** Begin RECORDS FOR PROCESSING **

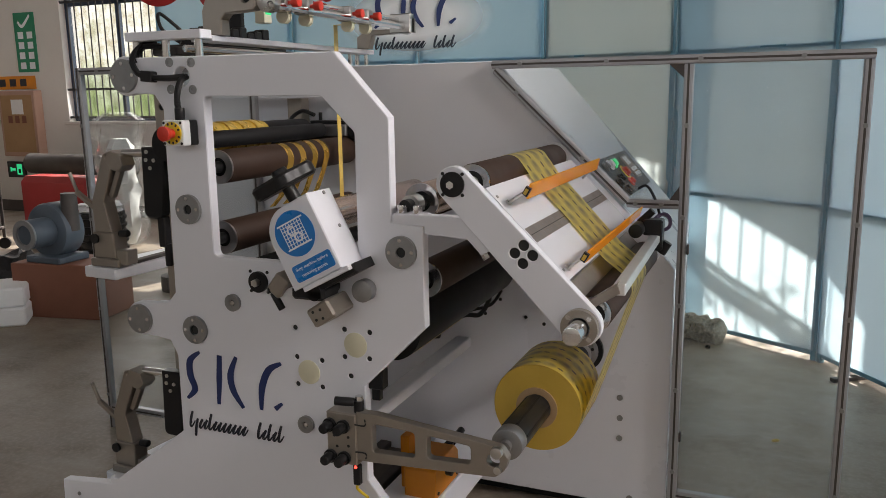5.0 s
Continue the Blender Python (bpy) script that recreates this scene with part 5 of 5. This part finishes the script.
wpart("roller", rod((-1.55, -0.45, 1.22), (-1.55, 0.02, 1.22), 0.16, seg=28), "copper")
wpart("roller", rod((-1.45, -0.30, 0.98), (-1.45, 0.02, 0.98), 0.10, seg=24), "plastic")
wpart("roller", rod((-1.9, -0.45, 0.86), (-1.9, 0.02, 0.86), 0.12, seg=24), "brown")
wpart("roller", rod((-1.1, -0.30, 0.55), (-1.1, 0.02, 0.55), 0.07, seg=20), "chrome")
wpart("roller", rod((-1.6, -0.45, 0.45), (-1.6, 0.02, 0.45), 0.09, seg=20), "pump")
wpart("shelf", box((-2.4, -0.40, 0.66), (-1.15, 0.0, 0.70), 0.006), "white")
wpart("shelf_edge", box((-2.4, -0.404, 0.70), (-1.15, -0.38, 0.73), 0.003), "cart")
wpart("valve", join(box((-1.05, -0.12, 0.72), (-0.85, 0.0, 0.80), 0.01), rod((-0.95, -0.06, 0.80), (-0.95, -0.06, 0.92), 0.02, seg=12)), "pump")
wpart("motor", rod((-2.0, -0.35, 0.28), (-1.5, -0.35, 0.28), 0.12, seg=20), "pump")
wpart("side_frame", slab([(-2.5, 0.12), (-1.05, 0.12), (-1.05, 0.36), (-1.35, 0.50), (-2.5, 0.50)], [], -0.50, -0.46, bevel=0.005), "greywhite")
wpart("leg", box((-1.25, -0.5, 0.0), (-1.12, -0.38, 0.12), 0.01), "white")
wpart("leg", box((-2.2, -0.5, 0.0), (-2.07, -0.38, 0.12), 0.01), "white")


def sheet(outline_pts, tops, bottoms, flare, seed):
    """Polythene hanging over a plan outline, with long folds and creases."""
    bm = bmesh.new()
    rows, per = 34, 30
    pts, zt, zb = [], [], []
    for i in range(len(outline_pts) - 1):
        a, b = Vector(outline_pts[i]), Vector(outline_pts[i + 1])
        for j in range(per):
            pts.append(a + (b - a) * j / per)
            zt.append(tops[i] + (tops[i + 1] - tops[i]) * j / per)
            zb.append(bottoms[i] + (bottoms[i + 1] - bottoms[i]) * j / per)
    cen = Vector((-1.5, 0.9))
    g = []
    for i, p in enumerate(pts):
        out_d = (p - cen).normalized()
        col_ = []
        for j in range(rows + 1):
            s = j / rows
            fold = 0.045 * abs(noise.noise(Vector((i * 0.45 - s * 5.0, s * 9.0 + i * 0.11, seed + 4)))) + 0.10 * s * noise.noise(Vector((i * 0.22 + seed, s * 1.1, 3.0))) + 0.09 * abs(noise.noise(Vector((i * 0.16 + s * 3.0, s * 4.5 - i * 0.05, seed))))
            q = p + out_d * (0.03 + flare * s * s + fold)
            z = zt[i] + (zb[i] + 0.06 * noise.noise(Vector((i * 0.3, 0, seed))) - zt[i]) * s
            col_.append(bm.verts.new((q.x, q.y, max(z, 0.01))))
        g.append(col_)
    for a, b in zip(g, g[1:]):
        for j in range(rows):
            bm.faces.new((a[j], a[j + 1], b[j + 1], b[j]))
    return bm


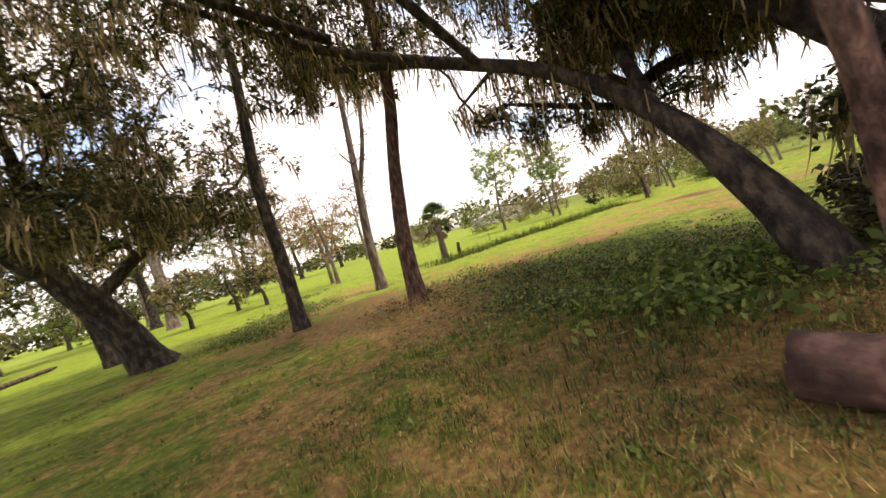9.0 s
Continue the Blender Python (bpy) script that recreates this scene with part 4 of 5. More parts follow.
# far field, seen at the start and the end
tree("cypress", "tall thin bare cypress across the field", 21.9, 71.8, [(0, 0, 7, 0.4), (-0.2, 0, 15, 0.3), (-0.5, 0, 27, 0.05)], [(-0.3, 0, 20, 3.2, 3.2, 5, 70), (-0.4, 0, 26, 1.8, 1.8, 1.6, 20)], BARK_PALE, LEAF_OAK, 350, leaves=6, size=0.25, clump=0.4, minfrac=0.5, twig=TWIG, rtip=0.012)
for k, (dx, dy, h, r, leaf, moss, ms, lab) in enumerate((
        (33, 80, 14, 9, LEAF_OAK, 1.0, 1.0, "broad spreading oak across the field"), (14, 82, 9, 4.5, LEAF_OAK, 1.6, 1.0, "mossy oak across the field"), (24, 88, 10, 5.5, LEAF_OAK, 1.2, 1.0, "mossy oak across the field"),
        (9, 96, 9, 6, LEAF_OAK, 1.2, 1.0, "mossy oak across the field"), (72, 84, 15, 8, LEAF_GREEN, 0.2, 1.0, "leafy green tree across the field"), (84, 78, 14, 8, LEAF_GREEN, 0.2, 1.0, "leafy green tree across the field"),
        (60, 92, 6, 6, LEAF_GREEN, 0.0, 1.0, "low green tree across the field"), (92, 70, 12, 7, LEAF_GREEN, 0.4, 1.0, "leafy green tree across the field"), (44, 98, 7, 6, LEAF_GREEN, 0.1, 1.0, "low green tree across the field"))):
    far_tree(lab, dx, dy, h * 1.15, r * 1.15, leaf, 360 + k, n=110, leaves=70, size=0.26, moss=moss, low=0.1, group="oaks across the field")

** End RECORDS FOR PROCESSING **
** Begin RECORDS FOR PROCESSING **

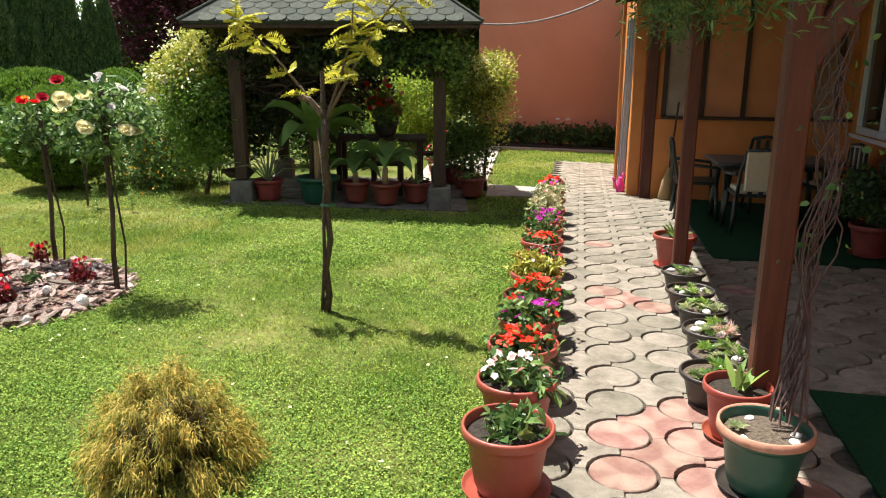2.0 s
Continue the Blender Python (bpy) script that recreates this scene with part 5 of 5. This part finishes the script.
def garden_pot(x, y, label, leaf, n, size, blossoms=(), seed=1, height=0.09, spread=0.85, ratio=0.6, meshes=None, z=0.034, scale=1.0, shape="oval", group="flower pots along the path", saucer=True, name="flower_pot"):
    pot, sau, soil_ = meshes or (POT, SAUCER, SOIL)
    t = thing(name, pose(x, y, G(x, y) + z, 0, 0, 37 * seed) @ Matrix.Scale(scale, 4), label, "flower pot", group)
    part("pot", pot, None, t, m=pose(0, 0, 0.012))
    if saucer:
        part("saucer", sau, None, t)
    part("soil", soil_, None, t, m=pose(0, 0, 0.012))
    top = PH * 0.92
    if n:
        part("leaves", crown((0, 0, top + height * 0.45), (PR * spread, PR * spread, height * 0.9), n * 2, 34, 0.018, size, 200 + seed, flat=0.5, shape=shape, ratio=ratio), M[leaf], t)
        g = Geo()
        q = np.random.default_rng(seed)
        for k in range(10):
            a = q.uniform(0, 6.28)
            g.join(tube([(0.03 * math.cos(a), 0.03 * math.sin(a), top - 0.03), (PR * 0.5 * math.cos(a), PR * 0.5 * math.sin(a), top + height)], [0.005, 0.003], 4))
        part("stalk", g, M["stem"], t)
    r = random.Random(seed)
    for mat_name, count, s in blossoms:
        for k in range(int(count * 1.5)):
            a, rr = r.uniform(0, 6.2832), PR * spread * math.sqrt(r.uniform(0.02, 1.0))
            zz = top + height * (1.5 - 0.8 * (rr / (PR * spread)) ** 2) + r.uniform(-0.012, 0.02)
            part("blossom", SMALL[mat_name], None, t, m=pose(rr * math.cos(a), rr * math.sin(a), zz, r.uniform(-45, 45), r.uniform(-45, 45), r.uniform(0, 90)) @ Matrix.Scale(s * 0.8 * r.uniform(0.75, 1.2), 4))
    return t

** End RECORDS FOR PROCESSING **

#### WHAT YOU ARE ASKED TO DO:
Filter the records above for lines containing the word "with", and copy those lines.

#### THE OUTPUT:
Continue the Blender Python (bpy) script that recreates this scene with part 5 of 5. This part finishes the script.
    """Polythene hanging over a plan outline, with long folds and creases."""
Continue the Blender Python (bpy) script that recreates this scene with part 4 of 5. More parts follow.
Continue the Blender Python (bpy) script that recreates this scene with part 5 of 5. This part finishes the script.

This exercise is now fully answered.